On Friday, Rep. Steven Horsford (D-Nev.) introduced the End Double Taxation of Successful Consumer Claims Act, H.R. 4457, which would amend the tax code to create an above-the-line deduction for legal fees in consumer cases, ensuring that consumers will not be required to pay income tax for funds they never receive.
For example, in 2020, Mr. B, a Nevada consumer, received a tax surprise after settling a claim against a credit card company. According to an IRS-1099 form issued by the company, Mr. B was expected to pay income taxes on parts of the settlement he did not receive, namely the funds earmarked to pay his attorney.
A year earlier, Mr. B had initiated a case against the credit card company for credit reporting abuses. Specifically, he had noticed that a corporate credit card he had been an authorized user of for 32 years was mistakenly being reported on his personal credit file. Because of the corporate card’s high balance, Mr. B’s otherwise flawless credit profile had taken a significant hit.
Unable to get the company to fix its mistake on his own, Mr. B hired a local attorney who helped him file a claim under the federal Fair Credit Reporting Act, a law that protects consumers against errors and other abuses in credit reporting. After several months, a settlement was reached and the credit card company agreed to pay Mr. B damages for the harm it caused him and to pay legal fees to Mr. B’s attorney.
Mr. B did not receive the funds for the legal fees, only his attorney did. And yet, Mr. B and his attorney were both expected to pay income taxes on them. Worse still, Mr. B’s tax bill from the case was greater than what he actually recovered.
Confounding as it is, Mr. B’s tax predicament is not unusual. Due to the IRS’s current interpretation of the tax code, recovered legal fees are considered taxable income to both consumers and their attorneys even though only the attorneys receive the money. Consumers who win judgments and settlements have been struggling for years with this illogical tax code glitch.
Thanks to Nevada’s Rep. Horsford and Sen. Catherine Cortez Masto, who introduced an identical bill, S. 766, in the Senate earlier this year, consumers like Mr. B may see relief. If passed, consumers will be able to rightfully exclude any legal fees they recover from their taxable income.
With the deduction, consumers will no longer be required to pay income taxes on their recovered legal expenses. Consumers will also be able to avoid having their income artificially inflated by the fees, allowing them to remain eligible for any income-dependent tax credits and benefits they would normally qualify for.
“We want consumers who are defrauded to be able to hold bad actors accountable, but current tax laws end up protecting massive corporations instead of consumers,” said Sen. Cortez Masto in March when she introduced the Senate bill.

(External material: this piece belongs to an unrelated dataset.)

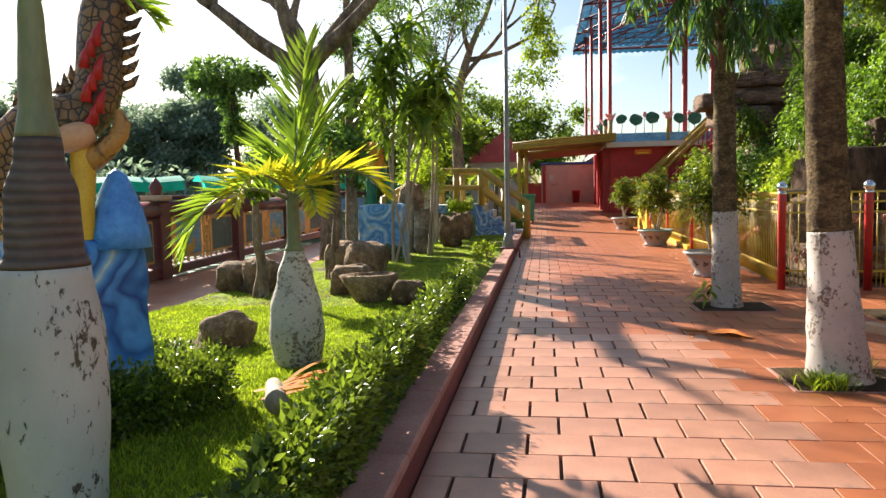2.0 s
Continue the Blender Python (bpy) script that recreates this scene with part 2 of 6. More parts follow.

Indeed, Congress’s intent when allowing consumers to recover their legal fees was to encourage individuals to stand up for themselves and enforce consumer protection laws. Interpretating tax laws to essentially punish consumers who do just that can have a chilling effect on individuals with legitimate claims.
Congress recognized as much when it acted in 2004 to create an almost identical above-the-line deduction for victims of discrimination. Consumers, much like discrimination victims, also deserve to be treated fairly by the tax system.
This is a tax reform that all Americans should be able to get behind as well. According to a 2020 poll of 1000 likely voters, 81% of Republicans and 83% of Democrats said they would support changing the tax code so consumers aren’t taxed on their recovered legal fees. And why wouldn’t they? Badly drafted tax law should not result in some consumers having to pay more than their fair share.
Congress should follow Rep. Horsford and Sen. Cortez Masto’s lead and pass the End Double Taxation of Successful Consumer Claims Act to remove an unnecessary burden on consumers and repair an odd glitch in the system.